2017-November-29       Source: Xinhuanet.com

Testosterone protects men against developing asthma, helping to explain why women are twice as likely to have the inflammatory airway condition as men, a new study suggested Tuesday.

Testosterone protects men against developing asthma, helping to explain why women are twice as likely to have the inflammatory airway condition as men, a new study suggested Tuesday.

Researchers at Vanderbilt University and Johns Hopkins University found that the male sex hormone hindered an immune cell linked to asthma symptoms, such as inflammation and mucus production in the lungs, said the study in the U.S. journal Cell Reports.

"When we started this study, we really thought that ovarian hormones would increase inflammation, more so than testosterone making it better," said senior author Dawn Newcomb of the Vanderbilt University Medical Center. "I was surprised to see that testosterone was more important in reducing inflammation."

Prior studies have found that, before puberty, boys have approximately 1.5 times higher rate of asthma than girls. That trend reverses after puberty, when women are twice likely to have asthma as men.

This pattern continues until women hit menopause, and then the asthma rates in women start to decline.

Increased asthma symptoms are regulated by many different factors, including exposure to allergens and viral infections, and the researchers suspected that sex hormones might also be involved.

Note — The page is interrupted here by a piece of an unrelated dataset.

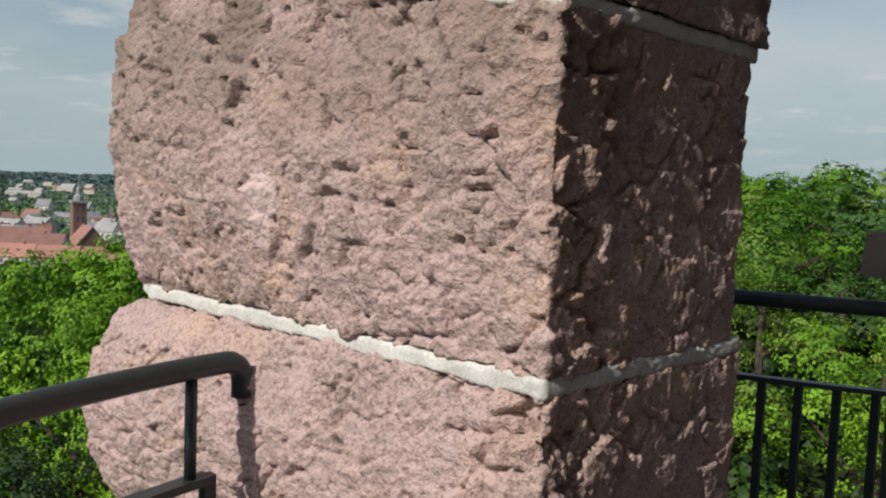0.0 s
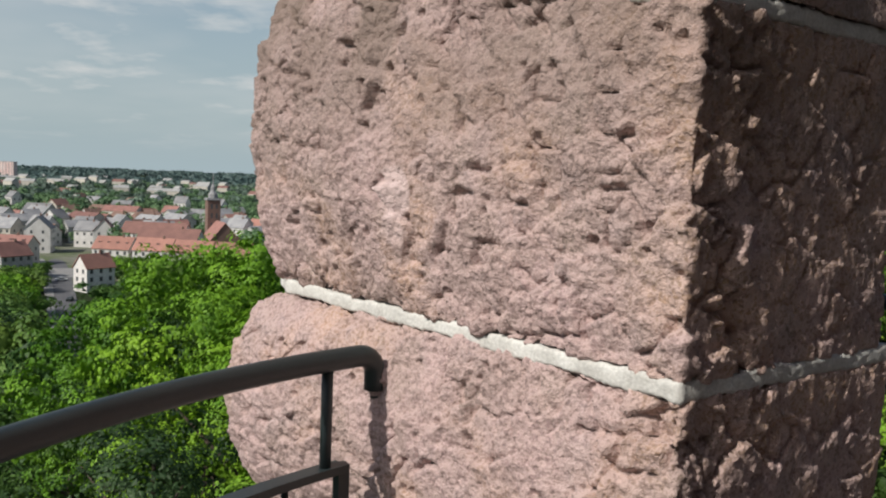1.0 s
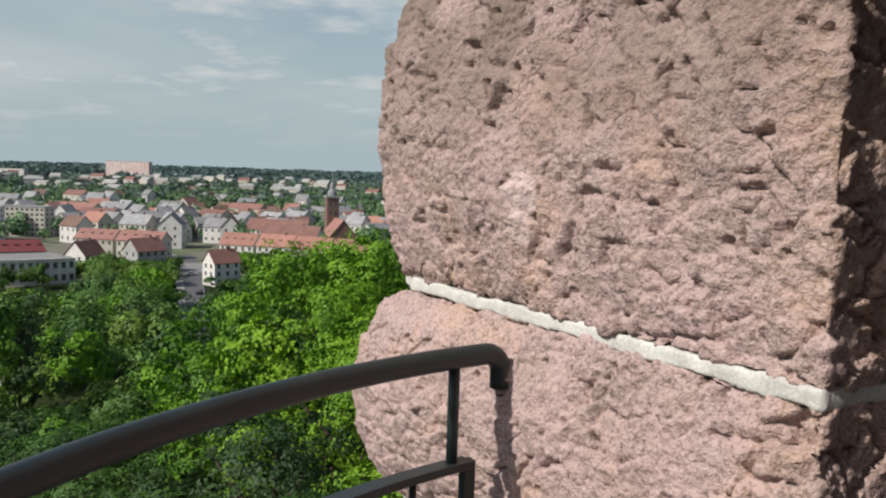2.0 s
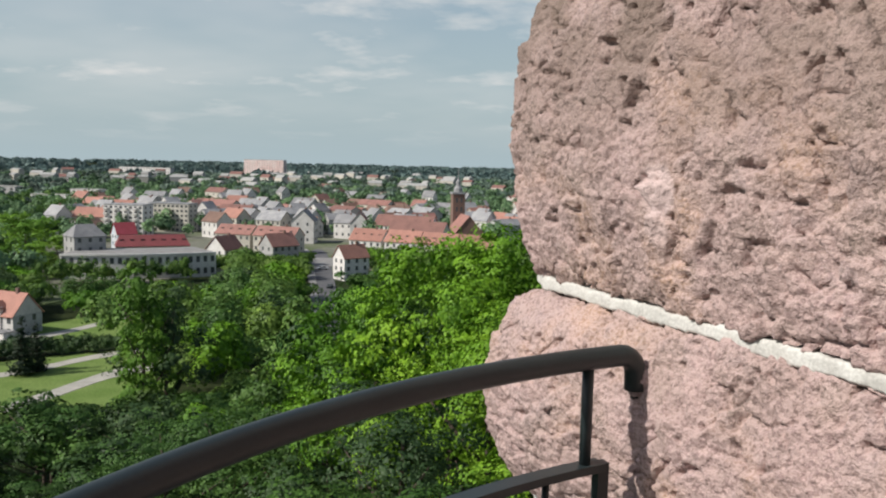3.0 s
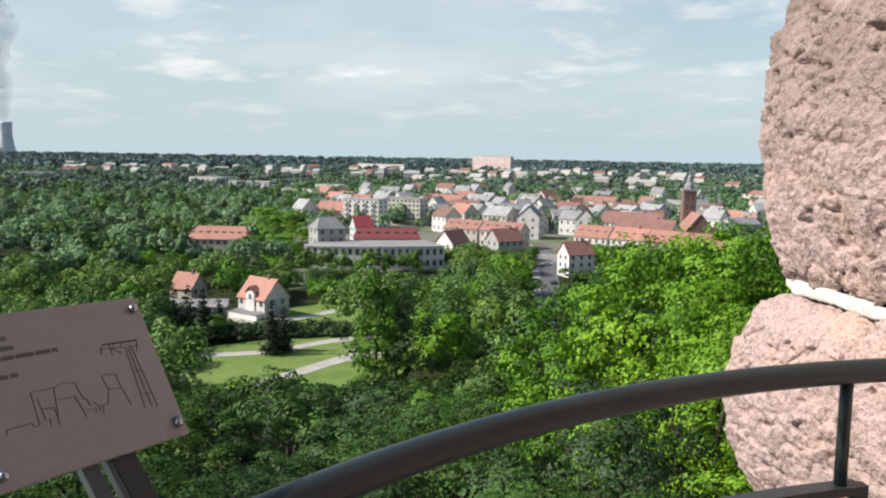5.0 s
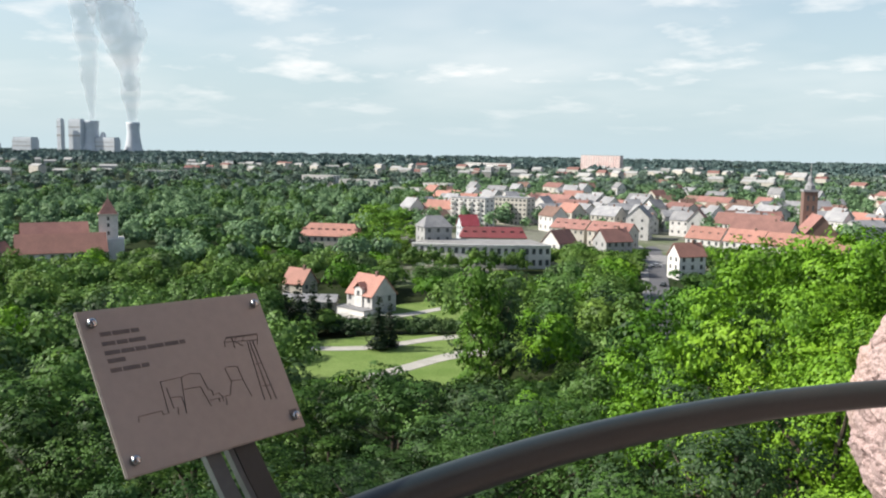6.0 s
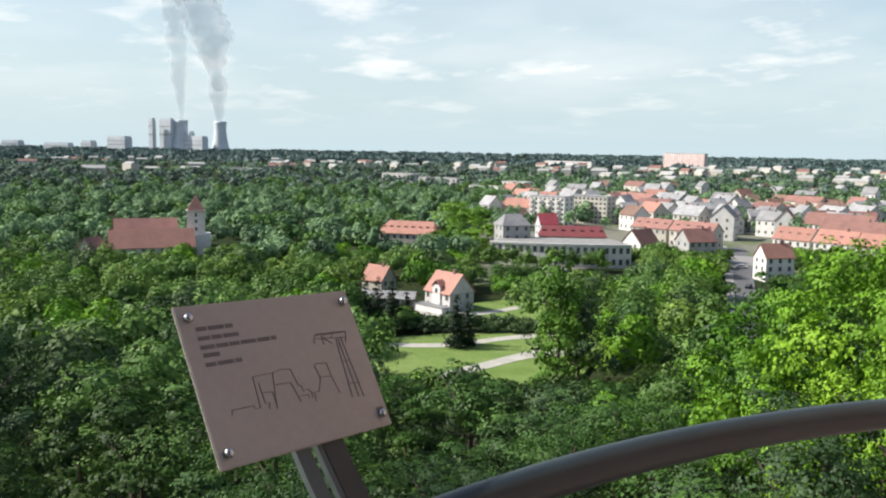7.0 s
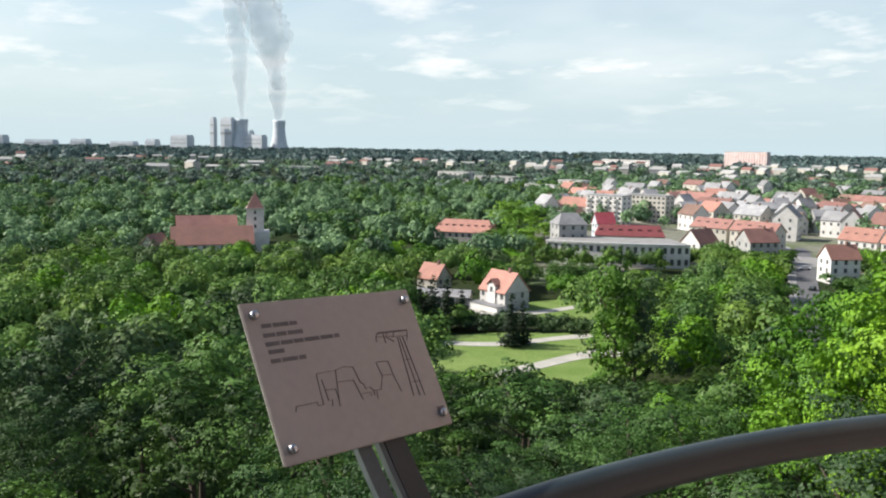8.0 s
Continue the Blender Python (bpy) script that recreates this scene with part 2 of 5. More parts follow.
def box(bm, x0, y0, z0, x1, y1, z1, m=None, bevel=0.0):
    made = bmesh.ops.create_cube(bm, size=1, matrix=Matrix.LocRotScale(((x0 + x1) / 2, (y0 + y1) / 2, (z0 + z1) / 2), None, (x1 - x0, y1 - y0, z1 - z0)))
    vs = made["verts"]
    if bevel:
        es = {e for v in vs for e in v.link_edges}
        vs = list({v for f in bmesh.ops.bevel(bm, geom=list(es), offset=bevel, segments=2, affect="EDGES")["faces"] for v in f.verts} | {v for v in vs if v.is_valid})
    if m is not None:
        bmesh.ops.transform(bm, matrix=m, verts=[v for v in vs if v.is_valid])


def boxes(*rows, m=None, bevel=0.0):
    bm = bmesh.new()
    for r in rows:
        box(bm, *r, m=m, bevel=bevel)
    return bm


def sweep(points, radius, sides=16, caps=True, flat=None):
    """A tube along a line of points; flat=(half width, half height) makes it a bar."""
    bm = bmesh.new()
    pts = [Vector(p) for p in points]
    rings = []
    for i, p in enumerate(pts):
        d = (pts[min(i + 1, len(pts) - 1)] - pts[max(i - 1, 0)]).normalized()
        up = Vector((0, 0, 1)) if abs(d.z) < 0.95 else Vector((0.7, 0.7, 0))
        a = d.cross(up).normalized()
        b = a.cross(d)
        if flat:
            offs = [a * sx * flat[0] + b * sz * flat[1] for sx, sz in ((1, 1), (-1, 1), (-1, -1), (1, -1))]
        else:
            offs = [a * math.cos(k / sides * math.tau) * radius + b * math.sin(k / sides * math.tau) * radius for k in range(sides)]
        rings.append([bm.verts.new(p + o) for o in offs])
    n = len(rings[0])
    for r, s in zip(rings, rings[1:]):
        for k in range(n):
            bm.faces.new((r[k], r[(k + 1) % n], s[(k + 1) % n], s[k]))
    if caps:
        bm.faces.new(rings[0][::-1])
        bm.faces.new(rings[-1])
    bmesh.ops.recalc_face_normals(bm, faces=bm.faces)
    return bm


def lathe(profile, sides=32):
    bm = bmesh.new()
    rings = [[bm.verts.new((r * math.cos(k / sides * math.tau), r * math.sin(k / sides * math.tau), z)) for k in range(sides)] for r, z in profile]
    for r, s in zip(rings, rings[1:]):
        for k in range(sides):
            bm.faces.new((r[k], r[(k + 1) % sides], s[(k + 1) % sides], s[k]))
    bm.faces.new(rings[0][::-1])
    bm.faces.new(rings[-1])
    return bm


def polar(bearing, distance, z=0.0):
    """A place by its bearing (degrees to the left of +y) and distance from the tower."""
    return Vector((-math.sin(radians(bearing)) * distance, math.cos(radians(bearing)) * distance, z))


def smooth01(a, b, x):
    t = min(max((x - a) / (b - a), 0.0), 1.0)
    return t * t * (3 - 2 * t)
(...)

Newcomb and her colleagues further studied the observed trend in gender differences by focusing on lung cells called Group 2 innate lymphoid cells, or ILC2 cells.

These cells make cytokines, proteins that cause inflammation and mucus production in the lungs, which makes it harder to breathe.

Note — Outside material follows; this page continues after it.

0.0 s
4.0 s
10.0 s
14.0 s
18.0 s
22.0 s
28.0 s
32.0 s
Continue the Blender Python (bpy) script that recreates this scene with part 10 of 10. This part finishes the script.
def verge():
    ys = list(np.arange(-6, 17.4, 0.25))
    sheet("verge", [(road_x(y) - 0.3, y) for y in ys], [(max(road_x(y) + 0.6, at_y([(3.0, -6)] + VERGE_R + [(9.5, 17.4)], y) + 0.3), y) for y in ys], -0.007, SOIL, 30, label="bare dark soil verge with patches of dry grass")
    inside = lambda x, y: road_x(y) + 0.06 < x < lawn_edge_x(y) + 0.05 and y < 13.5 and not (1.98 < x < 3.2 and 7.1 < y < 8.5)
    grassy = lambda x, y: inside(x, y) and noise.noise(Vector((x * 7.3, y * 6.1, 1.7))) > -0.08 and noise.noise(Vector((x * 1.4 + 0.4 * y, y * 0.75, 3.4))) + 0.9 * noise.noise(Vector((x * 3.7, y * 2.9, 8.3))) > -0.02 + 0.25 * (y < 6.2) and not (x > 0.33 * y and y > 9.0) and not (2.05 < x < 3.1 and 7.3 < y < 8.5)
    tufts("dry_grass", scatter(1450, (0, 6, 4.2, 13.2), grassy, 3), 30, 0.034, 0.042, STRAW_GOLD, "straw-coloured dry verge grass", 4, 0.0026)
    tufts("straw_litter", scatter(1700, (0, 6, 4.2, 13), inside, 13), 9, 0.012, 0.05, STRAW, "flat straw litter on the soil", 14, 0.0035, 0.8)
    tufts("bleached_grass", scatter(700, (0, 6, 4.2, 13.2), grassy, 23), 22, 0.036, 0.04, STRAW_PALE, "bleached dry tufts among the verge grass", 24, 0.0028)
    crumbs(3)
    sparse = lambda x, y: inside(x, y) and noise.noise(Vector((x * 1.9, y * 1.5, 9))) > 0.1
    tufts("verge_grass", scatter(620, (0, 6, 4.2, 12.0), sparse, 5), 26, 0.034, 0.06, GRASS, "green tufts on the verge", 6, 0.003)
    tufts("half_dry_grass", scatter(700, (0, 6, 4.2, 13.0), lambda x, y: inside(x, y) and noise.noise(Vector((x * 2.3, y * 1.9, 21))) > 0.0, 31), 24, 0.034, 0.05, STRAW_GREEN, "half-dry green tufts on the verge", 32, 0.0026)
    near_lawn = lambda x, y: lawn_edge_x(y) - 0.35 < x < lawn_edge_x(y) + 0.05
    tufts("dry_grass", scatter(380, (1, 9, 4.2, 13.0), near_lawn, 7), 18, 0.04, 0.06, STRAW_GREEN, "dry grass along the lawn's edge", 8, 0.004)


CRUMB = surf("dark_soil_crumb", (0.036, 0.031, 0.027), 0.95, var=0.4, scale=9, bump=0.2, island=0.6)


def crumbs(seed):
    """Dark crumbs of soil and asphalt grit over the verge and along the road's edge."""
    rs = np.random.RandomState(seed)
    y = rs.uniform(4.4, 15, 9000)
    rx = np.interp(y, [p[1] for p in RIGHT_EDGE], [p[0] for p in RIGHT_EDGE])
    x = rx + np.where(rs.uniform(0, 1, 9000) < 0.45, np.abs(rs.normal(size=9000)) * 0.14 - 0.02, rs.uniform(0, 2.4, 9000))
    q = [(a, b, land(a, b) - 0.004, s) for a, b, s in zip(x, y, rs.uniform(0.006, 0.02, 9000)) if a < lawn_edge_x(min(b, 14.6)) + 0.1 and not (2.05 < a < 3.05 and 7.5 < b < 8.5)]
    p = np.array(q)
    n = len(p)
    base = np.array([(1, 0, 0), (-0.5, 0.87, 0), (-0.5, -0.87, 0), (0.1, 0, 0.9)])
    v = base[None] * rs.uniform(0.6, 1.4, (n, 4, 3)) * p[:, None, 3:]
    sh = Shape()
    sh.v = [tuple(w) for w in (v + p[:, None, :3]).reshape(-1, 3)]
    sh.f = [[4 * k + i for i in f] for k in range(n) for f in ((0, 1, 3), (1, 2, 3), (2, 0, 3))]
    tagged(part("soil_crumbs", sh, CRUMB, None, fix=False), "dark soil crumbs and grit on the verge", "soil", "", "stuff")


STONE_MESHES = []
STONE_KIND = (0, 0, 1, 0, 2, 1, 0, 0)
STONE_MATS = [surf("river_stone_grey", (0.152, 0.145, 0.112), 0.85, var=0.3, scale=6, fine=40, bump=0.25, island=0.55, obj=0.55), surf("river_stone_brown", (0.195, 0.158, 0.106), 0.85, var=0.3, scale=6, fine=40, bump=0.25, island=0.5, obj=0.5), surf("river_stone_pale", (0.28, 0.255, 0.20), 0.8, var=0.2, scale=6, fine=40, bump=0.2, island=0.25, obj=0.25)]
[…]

The researchers collected blood from people with and without asthma and found that those with asthma had more ILC2 cells than those without.

Of that group, asthmatic women had more ILC2 cells than asthmatic men.

ILC2 cells are also found in the lungs of mice, but they are rare, making up only about 10,000 of the 10 million cells in a mouse lung.

Similar to the results that they found in humans, Newcomb and colleagues always found that they were getting fewer cells from male mice than female mice.

When the researchers added ovarian hormones, like estrogen and progesterone, to the mouse ILC2 cells, they did not see much of a change or increase in the ability of the cell to make cytokines.

However, when they added testosterone, they saw that the hormone prevented the cells from expanding and reduced the production of cytokines.

While this study focused on testosterone, Newcomb hoped to expand further studies to explore the effects of more sex hormones on asthma.

"Sex hormones are not the only mechanism but, rather, one of many mechanisms that could be regulating airway inflammation," she said. "This is not the only important mechanism in asthma."